After a jury trial, in which he was represented by appointed counsel and convicted on two counts of obstruction of a law enforcement officer, Mapp brings this pro se appeal.
We address only Mapp's contention that the trial court erred by not appointing counsel to represent him on appeal. Prior to and during the trial, Mapp was represented by appointed counsel. He was convicted and sentenced on January 31, 1990, and while still incarcerated after the conviction, proceeded pro se to file a timely notice of appeal on February 6 and 7, 1990. 1
On June 18, 1990, the court granted Mapp's request for a free transcript, noting that the defendant "in the past has qualified for court-appointed counsel . . . ." After being released from prison on June 27, 1990, Mapp filed a written motion on July 3, 1990, seeking appointment of counsel to represent him on appeal. On July 17, 1990, the trial court entered an order on the motion finding that since Mapp had been released from prison it could no longer assume that he was indigent, and requiring that he prove his indigency to qualify for appointed counsel. The order reserved ruling on the motion, and ordered that Mapp "may file an affidavit of indigency" with the court and that "Defendant must furnish to the court his proof of indigency within ten days of receipt of this order." The record contains no evidence of when Mapp received the order. On August 20, 1990, Mapp filed a document denominated "Affidavit of Indigency, Affidavit in Support of Request to Proceed In Forma Pauperis," in which he requested that he be allowed to proceed without payment of fees and costs on appeal because of his "medical condition and . . . poverty." On October 25, 1990, the court ordered the clerk to transmit the appeal to this court. That same day Mapp filed a "Motion for Consideration of Affidavit of Indigency by the Court" acknowledging the late filing of his affidavit of indigency and alleging that it was an oversight. On November 6, 1990, the court entered an order denying Mapp's motion for appointed counsel, finding it untimely "because the Defendant's appeal has already transmitted to the Court of Appeals." The record is silent as to whether any hearings were conducted with respect to any of the foregoing motions.

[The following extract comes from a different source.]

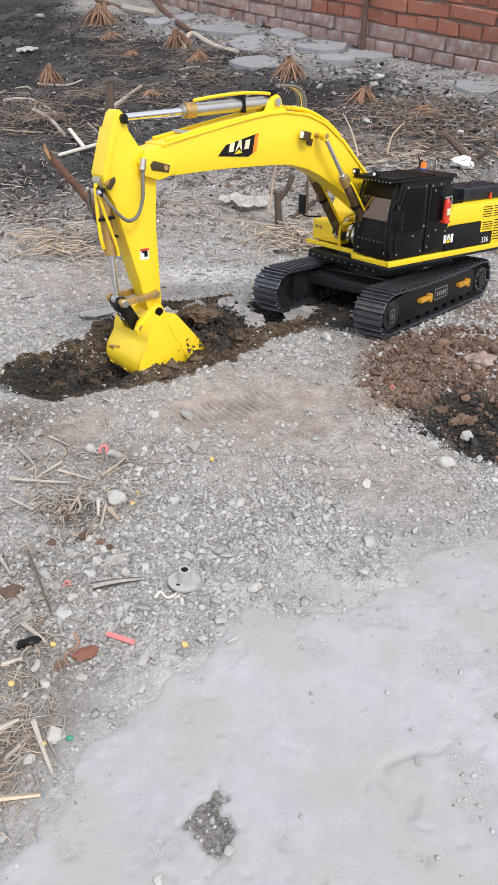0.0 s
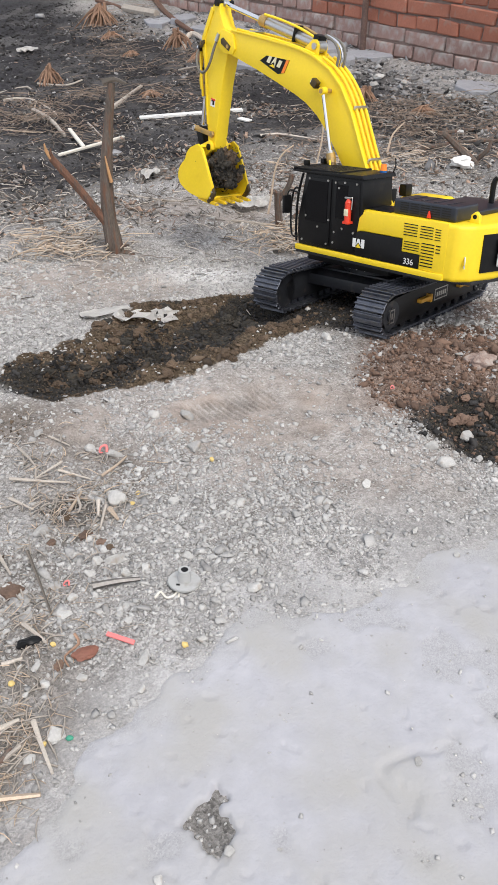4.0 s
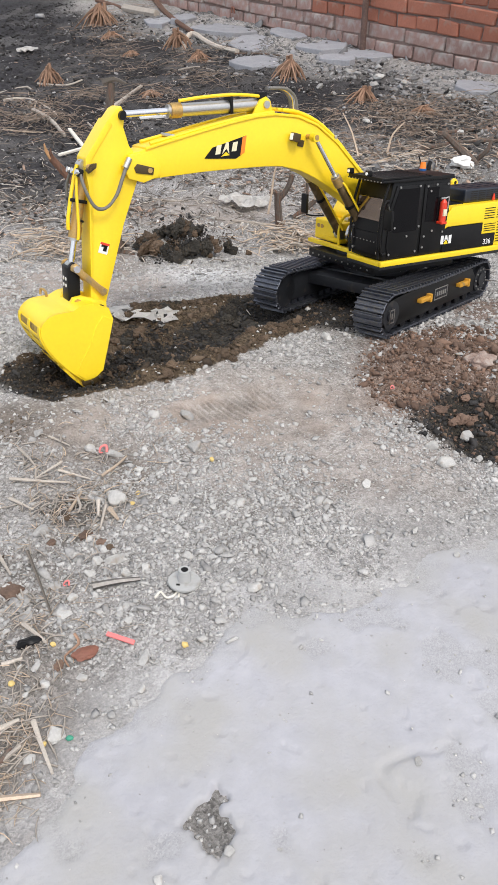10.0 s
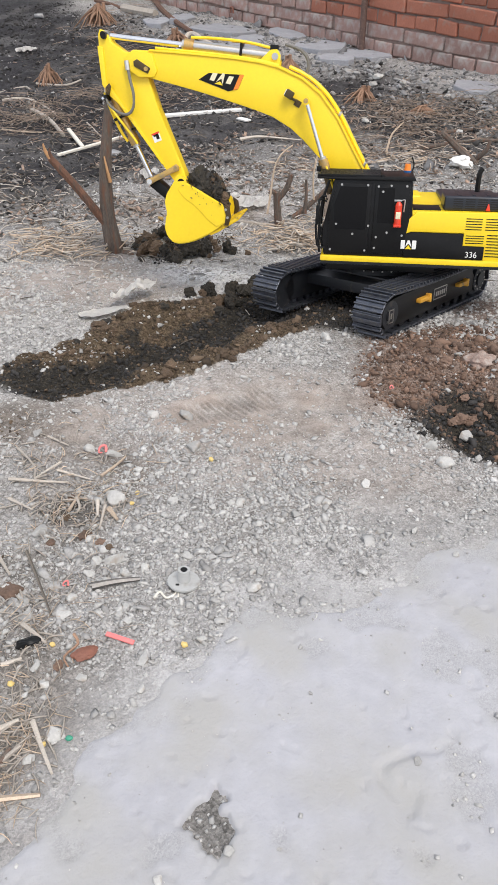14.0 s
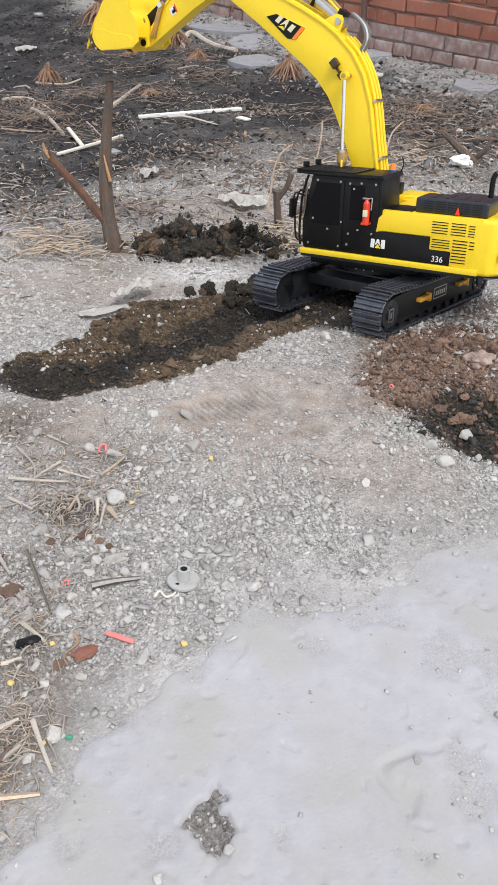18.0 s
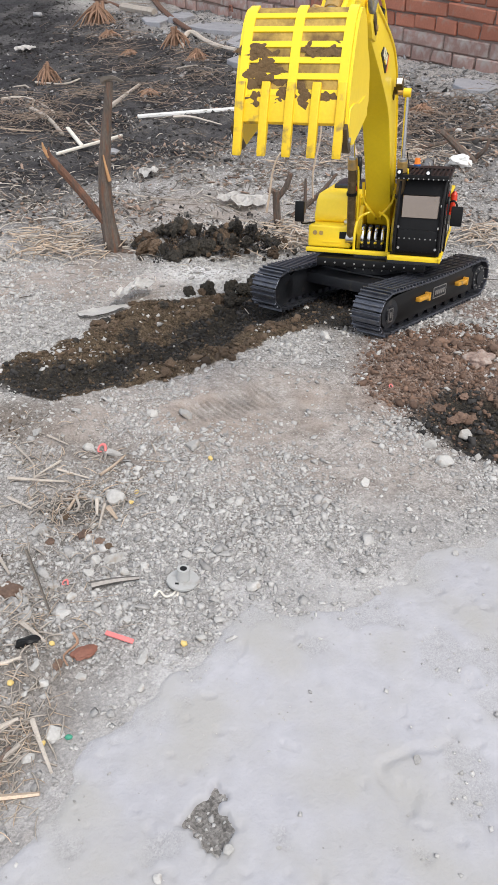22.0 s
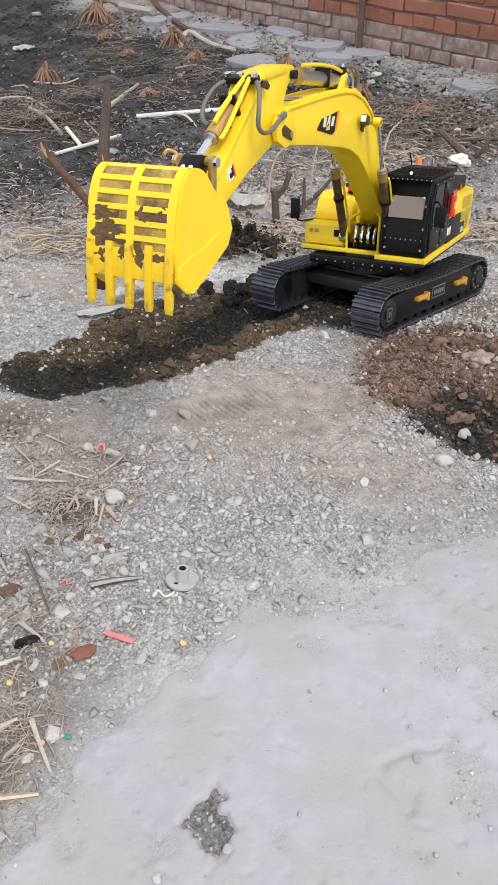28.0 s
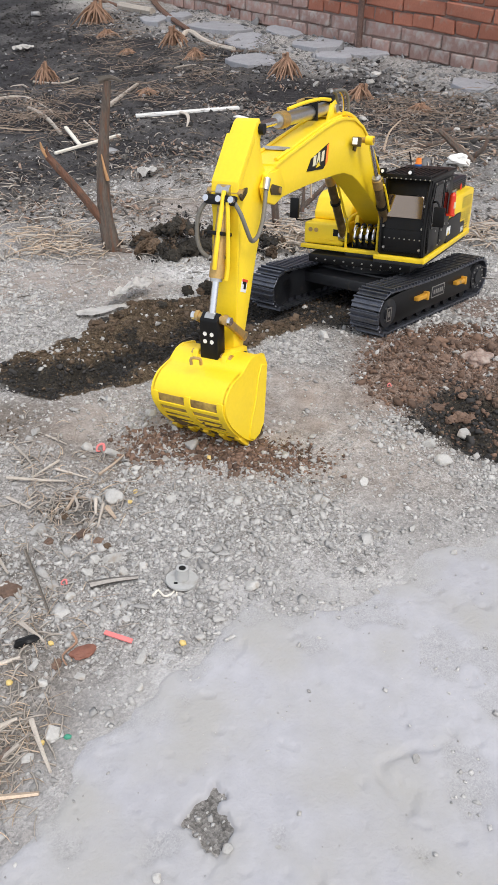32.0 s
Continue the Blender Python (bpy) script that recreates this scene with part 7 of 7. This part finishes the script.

"Defendants in criminal cases have both a federal and a state constitutional right to be represented by counsel or, in the alternative, to represent themselves. However, it is only indigent defendants for whom the trial court must appoint counsel." Burnett v. State, 182 Ga. App. 539
, 540 (356 SE2d 231
) (1987). "This right extends to every indigent accused who indicates his desire to appeal." McAuliffe v. Rutledge, 231 Ga. 1
, 3 (200 SE2d 100
) (1973). The burden of proving his indigency, which must be proved to show he was denied counsel, rests with Mapp. Bostick v. Ricketts, 236 Ga. 304
, 306 (223 SE2d 686
Although Mapp claims he is indigent and entitled to appointed counsel, there is a lack of any evidence in the present record upon which to base a determination of indigency. The mere fact that Mapp was released from prison after the trial is not alone enough to support a finding that his status has changed from indigent to non-indigent. The determination of indigency calls for the exercise of discretion based upon consideration of relevant criteria of indigency. See generally OCGA Title 17, Chapter 12, Article 1, implemented by Uniform Superior Court Rule (USCR) 29; OCGA Title 17, Chapter 12, Article 2, governed by the Guidelines of the Georgia Indigent Defense Council for the Operation of Local Indigent Defense Programs (approved by the Georgia Supreme Court October 4, 1989). Of course, if the lack of information upon which to base a determination of indigency was caused by Mapp he would have no right to complain. However, it is not clear from the record when Mapp received the court's order that he provide proof of indigency; whether the court considered Mapp's proof of indigency; or whether the court found that it could not determine indigency due to Mapp's failure or refusal to provide the necessary proof of indigency. Accordingly, we must remand the case for a hearing to determine whether or not Mapp is indigent.
We therefore dismiss this appeal without prejudice, and remand the case to the trial court for a determination of indigency, and appointment of appellate counsel, if required. Upon completion of this procedure the defendant shall have the right to file an out-of-time appeal.
Robert F. Mumford, District Attorney, Cheryl F. Custer, Assistant District Attorney, for appellee.